Exploiting Dual Core's with Py_NewInterpreter's separated GIL ?

Tue Nov 7 07:03:03 EST 2006

"Martin v. Löwis" <martin at v.loewis.de> writes:
> Ah, but in the case where the lock# signal is used, it's known that
> the data is not in the cache of the CPU performing the lock operation;
> I believe it is also known that the data is not in the cache of any
> other CPU. So the CPU performing the LOCK INC sequence just has
> to perform two memory cycles.
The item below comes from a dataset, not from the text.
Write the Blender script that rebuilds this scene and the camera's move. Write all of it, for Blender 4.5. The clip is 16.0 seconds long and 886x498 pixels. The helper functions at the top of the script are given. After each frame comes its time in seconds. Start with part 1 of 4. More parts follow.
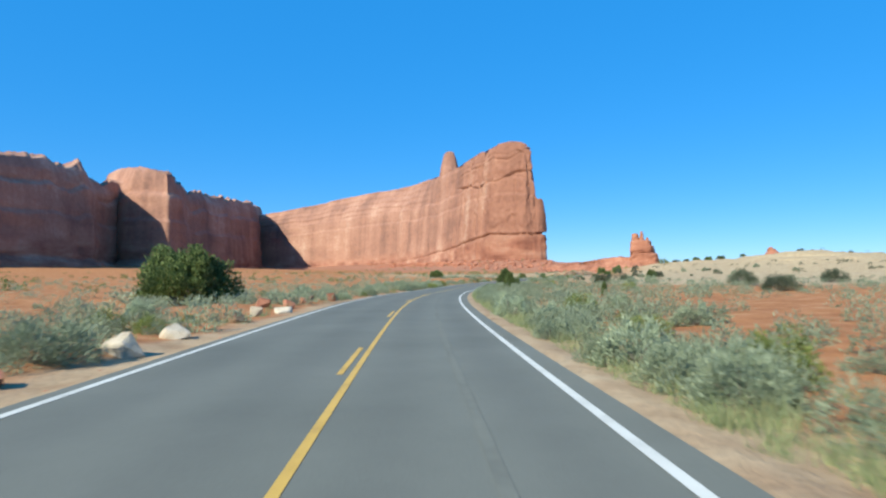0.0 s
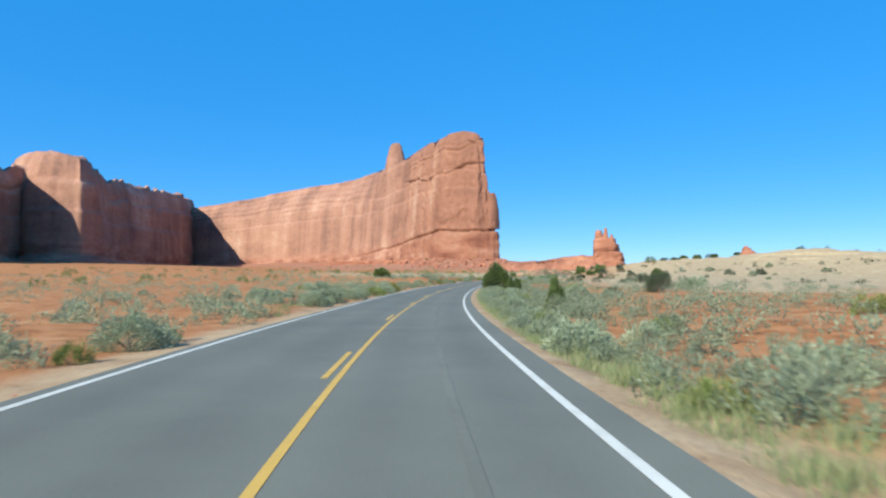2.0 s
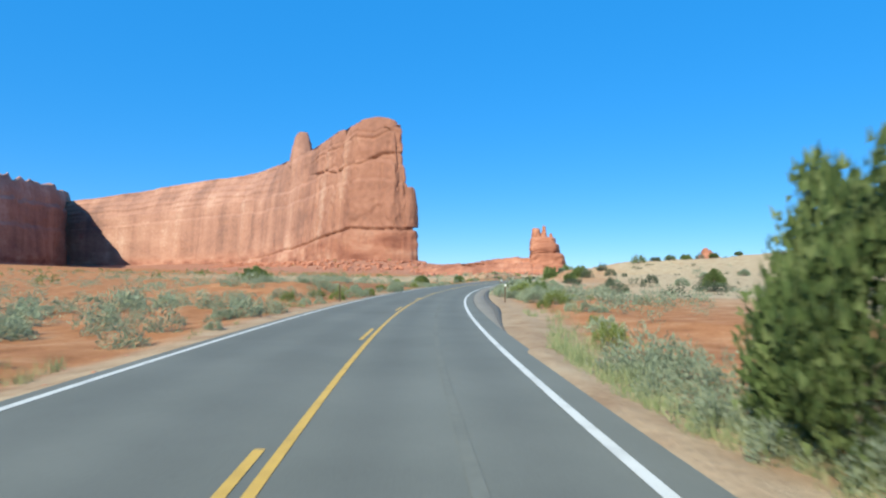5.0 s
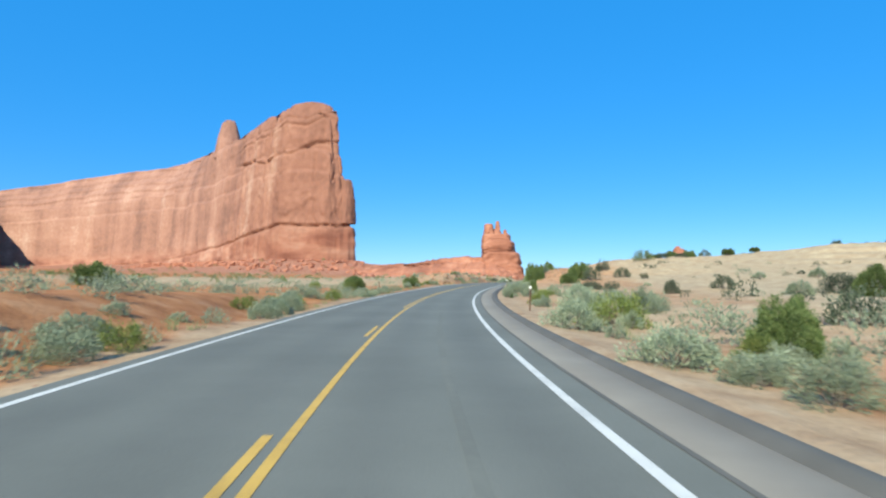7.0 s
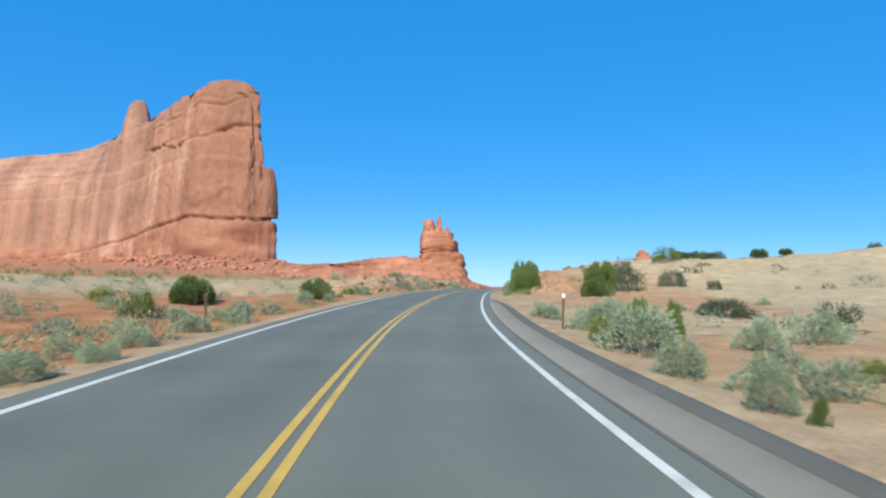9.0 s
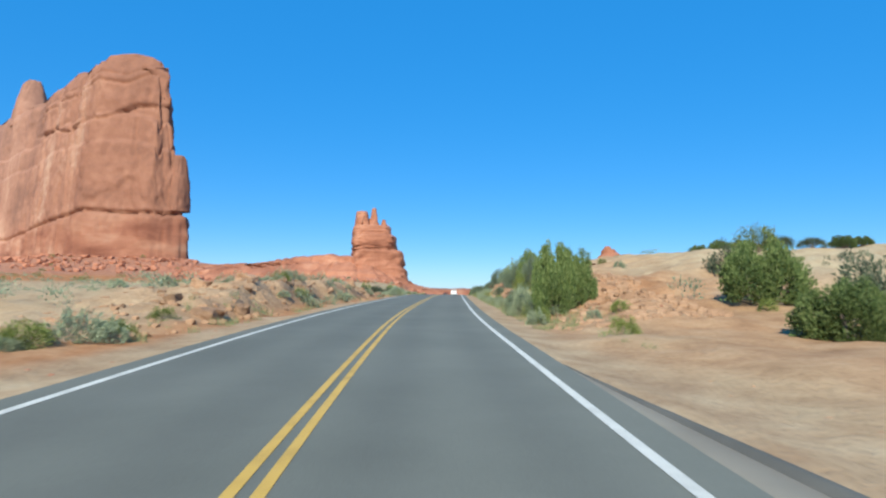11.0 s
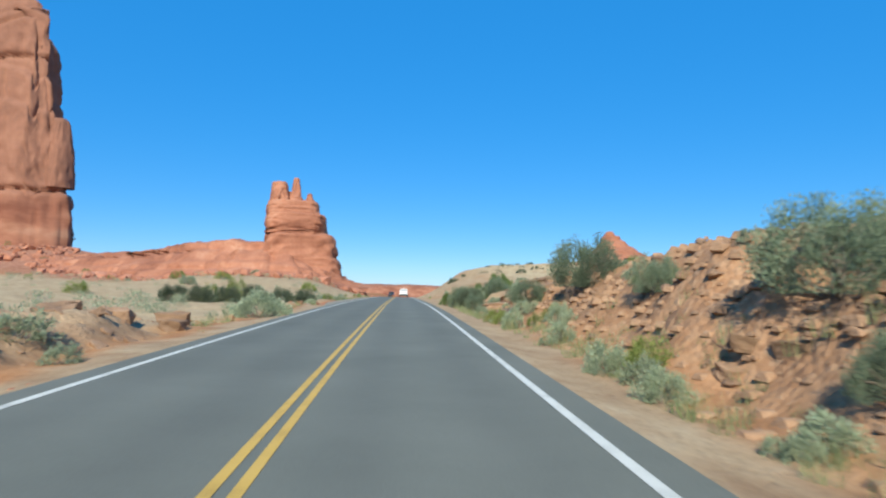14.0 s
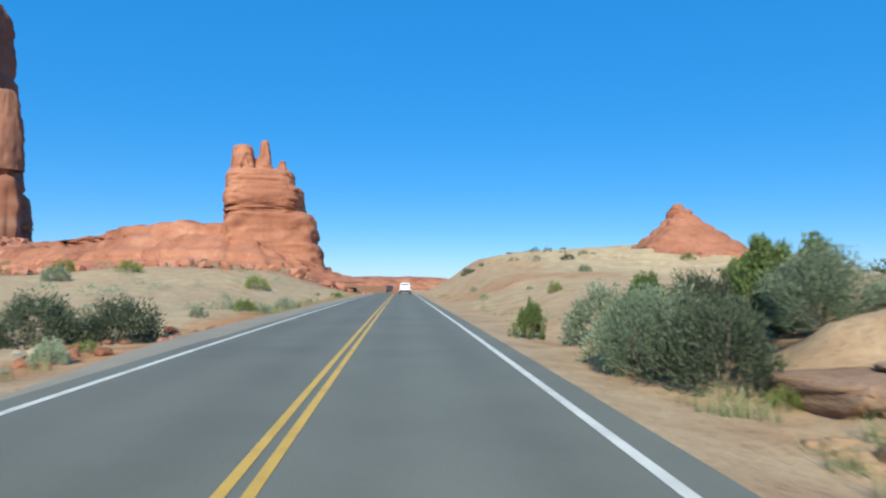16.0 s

No cache coherency protocol runs
> in that case.

Paul Rubin wrote:
> How can any CPU know in advance that the data is not in the cache of
> some other CPU?

In the case where the LOCK# signal is asserted the area of memory
accessed is marked as being uncachable.  In a SMP system all CPUs must
have the same mapping of cached and uncached memory or things like this
break.  In the case where the LOCK# signal isn't used, the MESI
protocol informs the CPU of which of it's cache lines might also be in
the cache of another CPU.

> OK, this is logical, but it already implies a cache miss, which costs
> many dozen (100?) cycles.  But this case may be uncommon, since one
> hops that cache misses are relatively rare.

The cost of the cache miss is the same whether the increment
instruction is locked or not.

                                  Ross Ridge